Vostre Lettre vient me Consoler et me rassurer et j'ay la douceur de vous dire qu'il y a longtemps que je n'ay ressenti un plaisir aussi vif que d'Epancher mon coeur avec vous. Les idées renaissent, mon esprit se relève à vostre parole, c'est le tolle Lectum et ambula.

Ouy, s'il plaist à dieu et à vous mon cher Voltaire vous aurés encore des vers, et je présenteray un nouvel encens à La divine Emilie. Achevés de me ranimer mon cher maitre, écrivés moy, aimés moy, mandés moy l'adresse de vostre aimable Divinité. Dans quel costé fortuné de Paris a t'elle choisi son temple? où lit'on Emiliæ sacrum? Elle m'a fait L'honneur de m'écrire en partant de Bruxelles et plus encore s'il se peut par penchant que par devoir. Je me reproche bien de ne l'avoir pas remerciée et de l'honneur de son souvenir et de la grâce qu'elle m'a faite de m'avoir envoyé sa sublime et charmante dissertation. Je m'atendoy bien à recevoir la vostre en mesme temps mais je n'ay pas été assés heureux et j'en ay maudit mille fois Le Commissionnaire.

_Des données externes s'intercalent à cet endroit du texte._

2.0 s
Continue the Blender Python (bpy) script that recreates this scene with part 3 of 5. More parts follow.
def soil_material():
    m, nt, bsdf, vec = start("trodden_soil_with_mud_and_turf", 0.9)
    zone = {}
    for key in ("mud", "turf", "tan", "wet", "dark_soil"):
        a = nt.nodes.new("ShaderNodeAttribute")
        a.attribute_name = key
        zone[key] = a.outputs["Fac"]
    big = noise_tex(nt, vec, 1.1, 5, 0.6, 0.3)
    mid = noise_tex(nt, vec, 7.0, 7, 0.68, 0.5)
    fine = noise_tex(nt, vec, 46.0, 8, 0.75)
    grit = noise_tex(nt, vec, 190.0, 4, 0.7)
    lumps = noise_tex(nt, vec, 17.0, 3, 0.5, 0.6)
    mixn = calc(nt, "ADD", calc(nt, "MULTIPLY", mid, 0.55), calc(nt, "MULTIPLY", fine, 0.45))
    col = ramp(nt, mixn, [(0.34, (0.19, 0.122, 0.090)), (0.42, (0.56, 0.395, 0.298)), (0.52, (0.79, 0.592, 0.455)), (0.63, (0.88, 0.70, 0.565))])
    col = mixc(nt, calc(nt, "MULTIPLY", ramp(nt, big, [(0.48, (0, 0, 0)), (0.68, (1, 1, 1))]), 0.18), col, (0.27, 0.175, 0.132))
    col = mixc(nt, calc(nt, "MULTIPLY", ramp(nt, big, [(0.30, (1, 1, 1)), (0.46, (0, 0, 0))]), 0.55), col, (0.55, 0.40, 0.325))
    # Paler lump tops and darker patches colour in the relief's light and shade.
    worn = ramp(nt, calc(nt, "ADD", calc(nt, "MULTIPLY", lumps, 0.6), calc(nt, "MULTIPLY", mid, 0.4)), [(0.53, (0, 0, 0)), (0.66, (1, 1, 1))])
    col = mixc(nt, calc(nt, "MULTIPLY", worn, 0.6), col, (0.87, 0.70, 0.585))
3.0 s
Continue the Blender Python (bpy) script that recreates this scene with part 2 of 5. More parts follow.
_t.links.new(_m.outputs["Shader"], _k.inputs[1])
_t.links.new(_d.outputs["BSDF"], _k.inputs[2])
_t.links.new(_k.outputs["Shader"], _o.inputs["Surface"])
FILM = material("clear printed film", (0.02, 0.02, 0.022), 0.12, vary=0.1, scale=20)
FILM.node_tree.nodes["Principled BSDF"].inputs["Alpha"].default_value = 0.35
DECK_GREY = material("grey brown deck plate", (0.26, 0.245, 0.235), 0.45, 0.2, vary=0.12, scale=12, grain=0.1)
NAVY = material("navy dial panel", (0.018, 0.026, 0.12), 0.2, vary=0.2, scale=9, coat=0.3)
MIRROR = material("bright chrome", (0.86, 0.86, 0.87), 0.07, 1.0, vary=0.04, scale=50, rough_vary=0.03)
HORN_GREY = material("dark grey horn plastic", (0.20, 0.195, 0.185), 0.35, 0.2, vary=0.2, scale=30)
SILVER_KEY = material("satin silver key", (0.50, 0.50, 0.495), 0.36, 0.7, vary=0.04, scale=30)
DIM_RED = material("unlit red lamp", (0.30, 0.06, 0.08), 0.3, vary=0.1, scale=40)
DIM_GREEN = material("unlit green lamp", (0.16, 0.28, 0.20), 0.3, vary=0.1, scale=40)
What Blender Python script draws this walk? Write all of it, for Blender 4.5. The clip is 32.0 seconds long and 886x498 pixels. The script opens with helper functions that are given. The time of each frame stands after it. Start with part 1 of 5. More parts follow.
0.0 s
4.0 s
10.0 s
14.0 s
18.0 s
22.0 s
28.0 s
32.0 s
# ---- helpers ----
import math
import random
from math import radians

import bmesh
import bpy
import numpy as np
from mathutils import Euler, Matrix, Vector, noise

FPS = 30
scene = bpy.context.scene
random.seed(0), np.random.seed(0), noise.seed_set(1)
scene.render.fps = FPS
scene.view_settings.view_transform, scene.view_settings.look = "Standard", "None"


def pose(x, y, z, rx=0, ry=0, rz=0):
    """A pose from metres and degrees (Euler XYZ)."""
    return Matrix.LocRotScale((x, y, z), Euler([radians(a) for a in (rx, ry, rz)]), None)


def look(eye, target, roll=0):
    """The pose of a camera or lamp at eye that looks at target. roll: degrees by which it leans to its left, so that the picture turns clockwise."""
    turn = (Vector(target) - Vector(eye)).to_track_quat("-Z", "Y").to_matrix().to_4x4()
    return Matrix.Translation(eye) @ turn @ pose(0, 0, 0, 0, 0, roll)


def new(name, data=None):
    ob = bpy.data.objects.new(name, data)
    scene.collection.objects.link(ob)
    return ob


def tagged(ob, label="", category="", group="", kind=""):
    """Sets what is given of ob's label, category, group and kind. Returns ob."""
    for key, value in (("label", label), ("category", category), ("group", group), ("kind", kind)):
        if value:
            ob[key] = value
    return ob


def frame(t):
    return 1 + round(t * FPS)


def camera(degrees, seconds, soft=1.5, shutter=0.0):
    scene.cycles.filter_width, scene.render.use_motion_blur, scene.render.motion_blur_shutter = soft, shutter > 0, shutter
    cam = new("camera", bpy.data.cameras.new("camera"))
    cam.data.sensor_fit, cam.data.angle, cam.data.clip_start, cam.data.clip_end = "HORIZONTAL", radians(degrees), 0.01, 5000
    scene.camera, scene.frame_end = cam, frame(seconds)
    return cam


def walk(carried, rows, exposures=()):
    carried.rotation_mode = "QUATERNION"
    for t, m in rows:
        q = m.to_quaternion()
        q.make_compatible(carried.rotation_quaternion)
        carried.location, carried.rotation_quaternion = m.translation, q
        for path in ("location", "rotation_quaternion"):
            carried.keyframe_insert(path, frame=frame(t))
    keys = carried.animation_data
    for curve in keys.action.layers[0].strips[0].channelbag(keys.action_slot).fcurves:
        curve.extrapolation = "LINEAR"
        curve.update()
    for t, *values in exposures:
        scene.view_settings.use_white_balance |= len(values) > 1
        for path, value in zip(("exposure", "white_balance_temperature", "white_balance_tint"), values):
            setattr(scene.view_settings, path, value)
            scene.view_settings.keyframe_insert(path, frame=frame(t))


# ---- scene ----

Reprenons nostre Commerce aimable mon adorable ami, continüés de faire Les plus belles choses du monde, mettés moy dans La Confidence, et surtout envoyés moy ces ouvrages qu'on ne peut jamais assés tost lire, et je vous promets en revanche de vos trésors, Castaneas que nuces et pressi copia Lactis. Est'il possible que je ne sache que par les gazettes qu'on débite je crois votre histoire du siècle de Louis 14, et ces vers faits à Bruxelles et qui sûrement ne sentiront point Le terroir à Guand? Mr. Linant est donc enfin imprimé! J'ay trouvé d'assés belles choses dans son Poëme, mais beaucoup de lâches et d'obscures. Cette couronne n'est pas encore celle d'Apollon. Il me semble que mrs. les quarante ne tendent à l'immortalité que dans leur affiche: belle Enseigne et mauvais vin. Encouragés Linant, rien n'en est plus capable que de Luy rendre L'honneur de vostre amitié. Ne restés vous point à Paris cet hiver? Je feroy l'impossible pour y aller passer quelque temps avec vous. Vale, scribe et me ama.